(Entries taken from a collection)
# # # # # # #

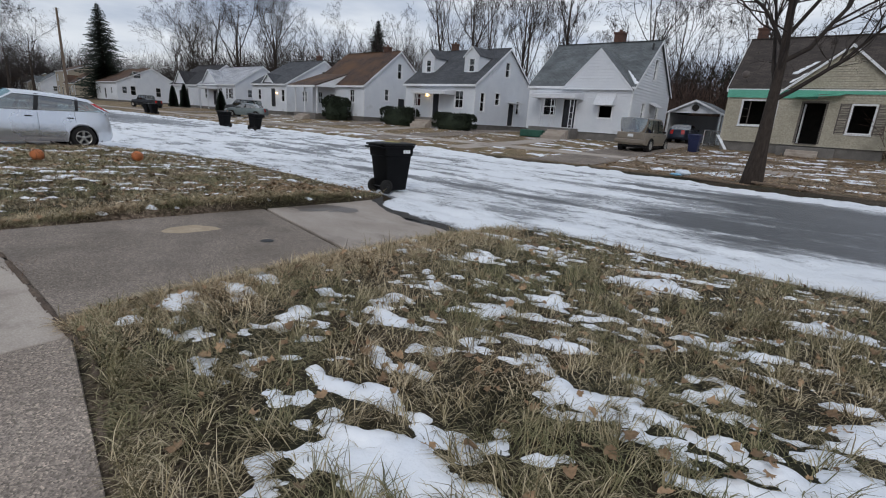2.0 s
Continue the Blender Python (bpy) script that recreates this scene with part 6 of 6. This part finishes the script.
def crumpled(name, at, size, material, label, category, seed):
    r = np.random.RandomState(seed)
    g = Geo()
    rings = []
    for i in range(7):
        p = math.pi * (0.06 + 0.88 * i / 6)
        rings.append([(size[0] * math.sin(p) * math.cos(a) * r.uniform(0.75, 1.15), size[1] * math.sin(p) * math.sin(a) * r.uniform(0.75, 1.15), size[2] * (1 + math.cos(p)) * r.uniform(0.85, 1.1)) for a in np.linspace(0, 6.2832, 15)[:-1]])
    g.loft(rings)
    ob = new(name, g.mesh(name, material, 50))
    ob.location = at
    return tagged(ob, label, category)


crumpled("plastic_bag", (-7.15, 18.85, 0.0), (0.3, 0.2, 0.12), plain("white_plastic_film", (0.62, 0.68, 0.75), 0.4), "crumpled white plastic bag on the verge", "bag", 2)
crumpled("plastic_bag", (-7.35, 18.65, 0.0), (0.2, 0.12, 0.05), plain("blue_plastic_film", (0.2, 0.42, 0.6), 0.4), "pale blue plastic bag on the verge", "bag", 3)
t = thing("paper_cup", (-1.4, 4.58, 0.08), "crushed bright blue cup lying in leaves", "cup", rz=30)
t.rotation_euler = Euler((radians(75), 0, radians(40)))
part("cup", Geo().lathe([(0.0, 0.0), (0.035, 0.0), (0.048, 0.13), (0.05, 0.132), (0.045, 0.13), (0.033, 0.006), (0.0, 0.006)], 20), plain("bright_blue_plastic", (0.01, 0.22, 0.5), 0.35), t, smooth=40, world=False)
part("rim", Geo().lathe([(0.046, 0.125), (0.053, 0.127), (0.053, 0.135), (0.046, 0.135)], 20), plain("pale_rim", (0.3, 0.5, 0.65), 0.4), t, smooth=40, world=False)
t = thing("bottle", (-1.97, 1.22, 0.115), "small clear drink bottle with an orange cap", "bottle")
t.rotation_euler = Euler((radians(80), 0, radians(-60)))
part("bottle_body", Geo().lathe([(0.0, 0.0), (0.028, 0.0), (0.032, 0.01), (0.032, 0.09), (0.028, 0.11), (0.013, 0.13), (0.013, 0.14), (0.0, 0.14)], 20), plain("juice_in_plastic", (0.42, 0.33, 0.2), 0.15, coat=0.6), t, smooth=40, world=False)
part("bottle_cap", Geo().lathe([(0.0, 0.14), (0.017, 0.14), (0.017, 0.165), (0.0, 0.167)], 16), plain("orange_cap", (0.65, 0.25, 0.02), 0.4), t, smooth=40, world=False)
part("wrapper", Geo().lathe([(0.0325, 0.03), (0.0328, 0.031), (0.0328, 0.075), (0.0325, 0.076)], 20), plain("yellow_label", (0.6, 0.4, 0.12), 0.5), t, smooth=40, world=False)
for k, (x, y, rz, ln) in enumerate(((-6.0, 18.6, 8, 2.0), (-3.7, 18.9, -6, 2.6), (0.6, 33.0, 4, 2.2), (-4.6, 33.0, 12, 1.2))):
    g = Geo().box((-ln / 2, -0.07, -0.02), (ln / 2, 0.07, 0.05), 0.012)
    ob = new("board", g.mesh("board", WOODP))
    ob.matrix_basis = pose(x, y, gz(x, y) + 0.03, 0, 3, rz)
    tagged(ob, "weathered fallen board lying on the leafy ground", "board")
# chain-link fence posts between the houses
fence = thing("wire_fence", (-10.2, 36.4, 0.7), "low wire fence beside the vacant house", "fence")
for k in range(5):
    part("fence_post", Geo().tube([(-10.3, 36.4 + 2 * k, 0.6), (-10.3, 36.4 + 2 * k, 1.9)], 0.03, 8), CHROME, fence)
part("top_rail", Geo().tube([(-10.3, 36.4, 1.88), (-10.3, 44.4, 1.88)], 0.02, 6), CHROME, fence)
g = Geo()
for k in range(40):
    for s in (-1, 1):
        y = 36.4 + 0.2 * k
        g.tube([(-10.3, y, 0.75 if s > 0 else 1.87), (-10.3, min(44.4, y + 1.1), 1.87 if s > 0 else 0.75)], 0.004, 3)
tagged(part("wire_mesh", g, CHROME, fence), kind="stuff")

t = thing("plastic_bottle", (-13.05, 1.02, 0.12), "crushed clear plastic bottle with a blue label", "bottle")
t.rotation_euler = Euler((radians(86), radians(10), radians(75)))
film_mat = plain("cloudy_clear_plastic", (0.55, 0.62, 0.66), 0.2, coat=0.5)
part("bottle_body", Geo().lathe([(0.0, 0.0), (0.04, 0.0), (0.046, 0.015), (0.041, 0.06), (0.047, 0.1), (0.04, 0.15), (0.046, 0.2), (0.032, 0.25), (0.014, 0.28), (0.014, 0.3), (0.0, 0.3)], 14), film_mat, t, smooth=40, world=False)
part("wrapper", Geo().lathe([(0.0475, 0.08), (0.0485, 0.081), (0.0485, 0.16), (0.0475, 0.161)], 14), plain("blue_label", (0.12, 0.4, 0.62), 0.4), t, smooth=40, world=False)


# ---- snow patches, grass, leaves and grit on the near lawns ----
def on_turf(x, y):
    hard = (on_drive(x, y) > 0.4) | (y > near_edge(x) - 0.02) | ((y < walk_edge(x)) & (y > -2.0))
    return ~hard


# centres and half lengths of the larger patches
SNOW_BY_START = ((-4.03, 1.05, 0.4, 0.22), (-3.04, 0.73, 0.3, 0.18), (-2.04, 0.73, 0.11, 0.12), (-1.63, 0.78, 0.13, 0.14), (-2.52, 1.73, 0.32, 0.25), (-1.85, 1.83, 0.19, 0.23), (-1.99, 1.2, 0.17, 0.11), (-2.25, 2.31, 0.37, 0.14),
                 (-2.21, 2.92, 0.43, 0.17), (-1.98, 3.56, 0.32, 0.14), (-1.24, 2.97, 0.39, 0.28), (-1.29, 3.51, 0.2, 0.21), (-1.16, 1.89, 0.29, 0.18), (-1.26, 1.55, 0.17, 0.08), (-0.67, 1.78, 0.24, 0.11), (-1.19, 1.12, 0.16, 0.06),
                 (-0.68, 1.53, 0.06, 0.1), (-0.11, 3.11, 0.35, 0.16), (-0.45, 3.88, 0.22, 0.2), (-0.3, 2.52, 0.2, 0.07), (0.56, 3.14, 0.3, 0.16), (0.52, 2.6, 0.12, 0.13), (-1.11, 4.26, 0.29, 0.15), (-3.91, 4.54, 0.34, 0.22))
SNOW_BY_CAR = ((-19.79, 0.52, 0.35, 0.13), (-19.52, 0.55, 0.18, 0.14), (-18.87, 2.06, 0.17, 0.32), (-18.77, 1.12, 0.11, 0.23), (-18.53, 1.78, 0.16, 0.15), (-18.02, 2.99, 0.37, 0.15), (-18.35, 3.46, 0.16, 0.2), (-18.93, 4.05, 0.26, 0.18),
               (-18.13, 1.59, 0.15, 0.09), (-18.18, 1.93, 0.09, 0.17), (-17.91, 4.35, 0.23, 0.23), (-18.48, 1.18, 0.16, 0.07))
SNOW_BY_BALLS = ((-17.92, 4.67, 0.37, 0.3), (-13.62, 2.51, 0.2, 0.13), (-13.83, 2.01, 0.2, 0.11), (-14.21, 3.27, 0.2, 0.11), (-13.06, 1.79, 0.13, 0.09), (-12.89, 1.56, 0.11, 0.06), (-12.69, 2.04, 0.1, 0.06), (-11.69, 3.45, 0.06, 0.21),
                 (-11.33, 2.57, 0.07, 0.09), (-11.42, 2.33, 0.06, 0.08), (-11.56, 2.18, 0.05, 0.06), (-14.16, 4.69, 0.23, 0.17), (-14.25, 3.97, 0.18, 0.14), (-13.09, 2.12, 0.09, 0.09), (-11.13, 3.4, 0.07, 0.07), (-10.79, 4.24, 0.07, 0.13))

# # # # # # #

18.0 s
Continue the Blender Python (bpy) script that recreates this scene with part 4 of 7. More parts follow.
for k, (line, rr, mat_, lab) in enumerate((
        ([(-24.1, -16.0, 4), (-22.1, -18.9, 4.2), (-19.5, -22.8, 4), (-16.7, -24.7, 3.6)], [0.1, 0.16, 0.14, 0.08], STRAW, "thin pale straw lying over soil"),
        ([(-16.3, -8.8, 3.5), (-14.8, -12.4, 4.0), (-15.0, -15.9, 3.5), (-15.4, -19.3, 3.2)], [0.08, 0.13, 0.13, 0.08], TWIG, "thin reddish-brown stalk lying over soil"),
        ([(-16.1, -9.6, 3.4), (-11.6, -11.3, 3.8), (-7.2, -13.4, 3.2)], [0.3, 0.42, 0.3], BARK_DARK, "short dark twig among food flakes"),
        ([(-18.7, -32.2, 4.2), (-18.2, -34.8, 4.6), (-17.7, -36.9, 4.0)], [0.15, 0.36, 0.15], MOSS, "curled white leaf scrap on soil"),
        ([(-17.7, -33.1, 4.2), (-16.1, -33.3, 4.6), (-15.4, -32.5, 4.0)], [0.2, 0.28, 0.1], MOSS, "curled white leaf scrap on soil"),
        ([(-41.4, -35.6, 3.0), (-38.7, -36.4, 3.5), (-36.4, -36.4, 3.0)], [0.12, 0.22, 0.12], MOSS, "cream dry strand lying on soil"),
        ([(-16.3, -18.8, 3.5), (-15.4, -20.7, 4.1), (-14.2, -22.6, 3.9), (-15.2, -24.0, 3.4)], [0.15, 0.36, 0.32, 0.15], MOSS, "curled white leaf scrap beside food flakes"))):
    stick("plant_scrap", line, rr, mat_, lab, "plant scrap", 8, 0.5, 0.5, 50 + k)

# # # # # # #

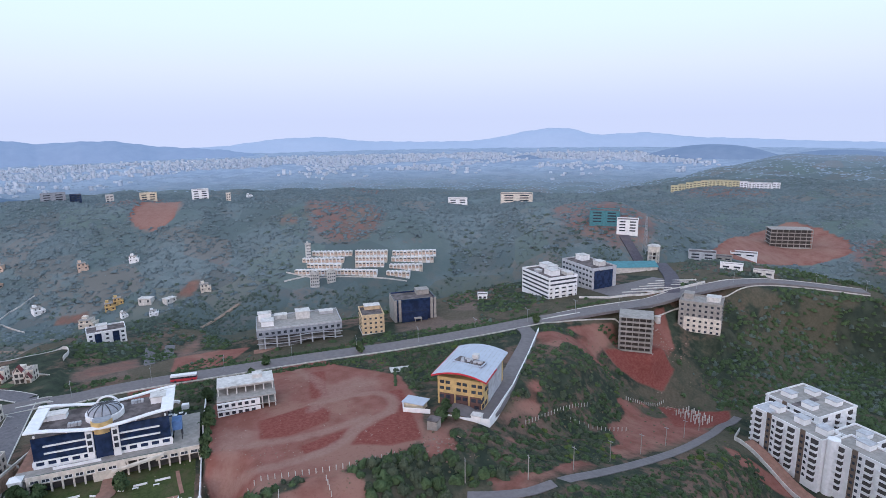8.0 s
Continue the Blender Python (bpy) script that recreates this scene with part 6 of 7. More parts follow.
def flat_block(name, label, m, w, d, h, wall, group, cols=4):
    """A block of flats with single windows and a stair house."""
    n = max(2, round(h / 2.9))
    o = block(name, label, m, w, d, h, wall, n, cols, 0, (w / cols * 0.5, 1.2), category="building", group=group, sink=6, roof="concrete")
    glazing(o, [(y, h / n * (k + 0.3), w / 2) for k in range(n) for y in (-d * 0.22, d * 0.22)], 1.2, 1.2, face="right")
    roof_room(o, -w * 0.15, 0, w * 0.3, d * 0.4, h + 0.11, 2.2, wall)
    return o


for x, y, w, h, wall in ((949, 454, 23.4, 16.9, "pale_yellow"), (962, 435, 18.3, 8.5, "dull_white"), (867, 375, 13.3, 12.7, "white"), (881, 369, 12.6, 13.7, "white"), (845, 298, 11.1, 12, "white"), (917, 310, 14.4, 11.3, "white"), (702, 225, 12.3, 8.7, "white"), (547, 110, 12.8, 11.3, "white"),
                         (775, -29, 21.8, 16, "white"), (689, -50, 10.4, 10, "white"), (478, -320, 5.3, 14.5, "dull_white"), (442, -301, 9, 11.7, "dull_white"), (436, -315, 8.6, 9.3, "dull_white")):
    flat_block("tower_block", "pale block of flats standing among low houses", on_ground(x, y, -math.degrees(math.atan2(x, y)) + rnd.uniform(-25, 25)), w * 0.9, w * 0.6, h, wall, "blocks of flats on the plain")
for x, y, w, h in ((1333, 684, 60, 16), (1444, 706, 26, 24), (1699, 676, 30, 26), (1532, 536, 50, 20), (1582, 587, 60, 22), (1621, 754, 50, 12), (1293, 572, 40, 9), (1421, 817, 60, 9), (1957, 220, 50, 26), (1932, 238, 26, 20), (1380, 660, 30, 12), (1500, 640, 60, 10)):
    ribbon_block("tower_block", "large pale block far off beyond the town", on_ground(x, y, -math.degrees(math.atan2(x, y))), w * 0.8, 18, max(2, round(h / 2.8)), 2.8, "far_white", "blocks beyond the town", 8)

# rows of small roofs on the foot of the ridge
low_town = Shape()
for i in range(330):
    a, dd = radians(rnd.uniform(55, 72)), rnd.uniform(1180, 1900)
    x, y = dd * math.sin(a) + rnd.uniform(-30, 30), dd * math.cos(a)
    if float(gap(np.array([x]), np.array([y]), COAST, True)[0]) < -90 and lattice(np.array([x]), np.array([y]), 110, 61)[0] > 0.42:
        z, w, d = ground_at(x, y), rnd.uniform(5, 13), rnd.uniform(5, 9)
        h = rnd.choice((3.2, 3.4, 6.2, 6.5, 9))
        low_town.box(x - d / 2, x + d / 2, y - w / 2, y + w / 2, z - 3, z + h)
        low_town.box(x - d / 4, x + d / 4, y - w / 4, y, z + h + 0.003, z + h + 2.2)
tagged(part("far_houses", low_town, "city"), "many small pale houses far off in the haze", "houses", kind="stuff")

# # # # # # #

▸ **EXERCISE TASK**
Pick out, from the lines above, every one that contains the string "Continue".

▸ **CORRECT ANSWER**
Continue the Blender Python (bpy) script that recreates this scene with part 6 of 6. This part finishes the script.
Continue the Blender Python (bpy) script that recreates this scene with part 4 of 7. More parts follow.
Continue the Blender Python (bpy) script that recreates this scene with part 6 of 7. More parts follow.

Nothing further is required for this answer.